Author: Kat Mellon
Release: November 27, 2012
Publisher: Tarsier Publishing
Surprise, Kat! You didn’t even know I had a copy of Creation. Well, the truth is, I bought it for Kindle yesterday and read the whole thing from start to finish today. And now, on top of that, it’s review time.
For those who don’t know, Kat Mellon is a writing friend of mine. We don’t necessarily go way back, but she was one of the first fellow authors that was sort of “on board” with me when I started really trying to get on my feet. We’ve exchanged writer tips and the occasional promotion link, but I want this review to come as a little surprise to her. Seriously, she has no idea I’m doing this.
So, on to the book. I honestly had no idea what to expect going in. Early on, you’ll be introduced to the world of Creation, where those dedicated to the arts spend their days working and taking inspiration from each other. They’re in a huge communal complex and don’t know anything else, but they can imagine. They imagine real, ordinary concepts and then put them down, whether it be through writing, art, theater or whatever else their talents might be.

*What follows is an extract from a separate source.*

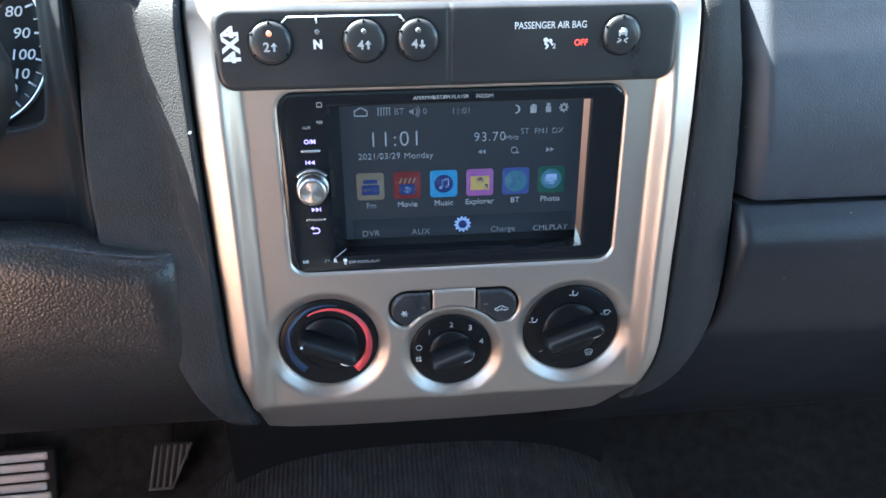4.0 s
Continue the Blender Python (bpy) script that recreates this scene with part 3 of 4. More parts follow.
part("cog_centre", flat([circle(0.0024, 0.0062, -0.0303, 18)], L2 + 0.0003), ICON["navy"], display)
for word, size, u, v, mat in (("11:01", 0.0118, -0.0302, 0.0200, LCD_TEXT), ("2021/03/29", 0.0049, -0.0389, 0.0109, LCD_TEXT), ("Monday", 0.0049, -0.0178, 0.0107, LCD_TEXT), ("93.70", 0.0072, 0.0208, 0.0197, LCD_TEXT), ("MHz", 0.0038, 0.0330, 0.0189, LCD_DIM),
                              ("ST", 0.0045, 0.0399, 0.0222, LCD_DIM), ("FM1", 0.0045, 0.0489, 0.0220, LCD_DIM), ("DX", 0.0045, 0.0580, 0.0220, LCD_DIM), ("BT", 0.0048, -0.0276, 0.0351, LCD_DIM), ("0", 0.0048, -0.0140, 0.0348, LCD_DIM), ("11:01", 0.0047, 0.0053, 0.0345, LCD_DIM),
                              ("DVR", 0.0050, -0.0453, -0.0340, LCD_DIM), ("AUX", 0.0050, -0.0174, -0.0341, LCD_DIM), ("Charge", 0.0048, 0.0293, -0.0346, LCD_DIM), ("CMLPLAY", 0.0047, 0.0566, -0.0350, LCD_DIM)):
    lettering("screen_text", word, size, mat, display, (u, v, L1), bold=-size * 0.012, spacing=1.12 if size > 0.007 else 1.02)
part("home_symbol", flat([bar(-0.0510, 0.0335, -0.0444, 0.0335, 0.0006), bar(-0.0510, 0.0335, -0.0510, 0.0362, 0.0006), bar(-0.0444, 0.0335, -0.0444, 0.0362, 0.0006), bar(-0.0510, 0.0361, -0.0477, 0.0380, 0.0006), bar(-0.0477, 0.0380, -0.0444, 0.0361, 0.0006)], L1), LCD_TEXT, display)
part("equaliser_symbol", flat([bar(-0.0386 + 0.0015 * k, 0.0334, -0.0386 + 0.0015 * k, 0.0375, 0.0006) for k in range(5)] + [bar(-0.0392, 0.0374, -0.0320, 0.0374, 0.0005)], L1), LCD_DIM, display)
part("speaker_symbol", flat([[(-0.0222, 0.0343), (-0.0212, 0.0343), (-0.0200, 0.0332), (-0.0200, 0.0368), (-0.0212, 0.0357), (-0.0222, 0.0357)], arc_band(0.0022, 0.0027, -50, 50, -0.0206, 0.035, 8), arc_band(0.0035, 0.0040, -50, 50, -0.0206, 0.035, 8)], L1), LCD_DIM, display)
part("moon_symbol", flat([[(0.0345 + 0.0024 * math.cos(a), 0.0346 + 0.0024 * math.sin(a)) for a in np.linspace(-1.7, 1.7, 12)] + [(0.0332 + 0.0026 * math.cos(a), 0.0346 + 0.0021 * math.sin(a)) for a in np.linspace(1.2, -1.2, 10)]], L1), LCD_TEXT, display)
part("card_symbol", flat([[(0.0423, 0.0322), (0.0457, 0.0322), (0.0457, 0.0366), (0.0436, 0.0372), (0.0423, 0.0360)]], L1), LCD_TEXT, display)
part("usb_symbol", flat([rrect(0.0028, 0.0034, 0.0004, 0.0521, 0.0341), rrect(0.0020, 0.0014, 0.0003, 0.0521, 0.0368)], L1), LCD_TEXT, display)
part("cog_symbol", flat([arc_band(0.0010, 0.0019, 0, 359.9, 0.0605, 0.0347, 24)] + [bar(0.0605 + 0.0018 * math.cos(a), 0.0347 + 0.0018 * math.sin(a), 0.0605 + 0.0026 * math.cos(a), 0.0347 + 0.0026 * math.sin(a), 0.0008) for a in [k * math.pi / 4 for k in range(8)]], L1), LCD_TEXT, display)
def tri(u, v, s, d):
    p = [(u - d * s, v), (u + d * s * 0.6, v + s), (u + d * s * 0.6, v - s)]
    return p if d < 0 else p[::-1]
part("rewind_symbol", flat([tri(0.0157, 0.0116, 0.0013, 1), tri(0.0179, 0.0116, 0.0013, 1)], L1), LCD_DIM, display)
part("forward_symbol", flat([tri(0.0528, 0.0116, 0.0013, -1), tri(0.0550, 0.0116, 0.0013, -1)], L1), LCD_DIM, display)
part("search_symbol", flat([arc_band(0.0014, 0.0019, 0, 359.9, 0.0343, 0.0119, 18), bar(0.0356, 0.0106, 0.0370, 0.0104, 0.0008)], L1), LCD_DIM, display)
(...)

Still, there’s a strict code keeping them from going too far. The “Head of Focus” decides what concepts the Creators can and cannot work on; the Exhaustion Hounds lurk at their feet, sniffing out the moment they lose the strength to keep working. Even looking in a mirror is taboo. Any mistake or violation gets them sent off to the Community, a dreaded place from which nobody ever comes back.
Why are they here? What do the Head of Focus and his crew do with the heaps of Creations that they take away daily? Nobody is allowed to question this–and most Creators don’t want to question it. But Wessely, a painter, starts to seek the truth and become human again, and drags the protagonist Jessica along with him. Together, the two of them search for the purpose behind this place, and the mythical outside world.
It’s a very short little book–the print edition is barely 100 pages–but in that space we get a journey full of meaning and growth. Kat manages to stuff in loads of quaint little details, and has a knack for describing everyday things in a way that makes them seem new and even unfamiliar (which they are to the characters). As I said, I read it all in a day, and still had time to write the review up. I’m a slow reader and lack concentration, so getting me to sit down and finish it off is a real feat! And it’s not even in a genre I usually like! Hats off to you, Kat.
If this sounds like something you can get into too, do my friend a favor and go buy her book. It’s worth it.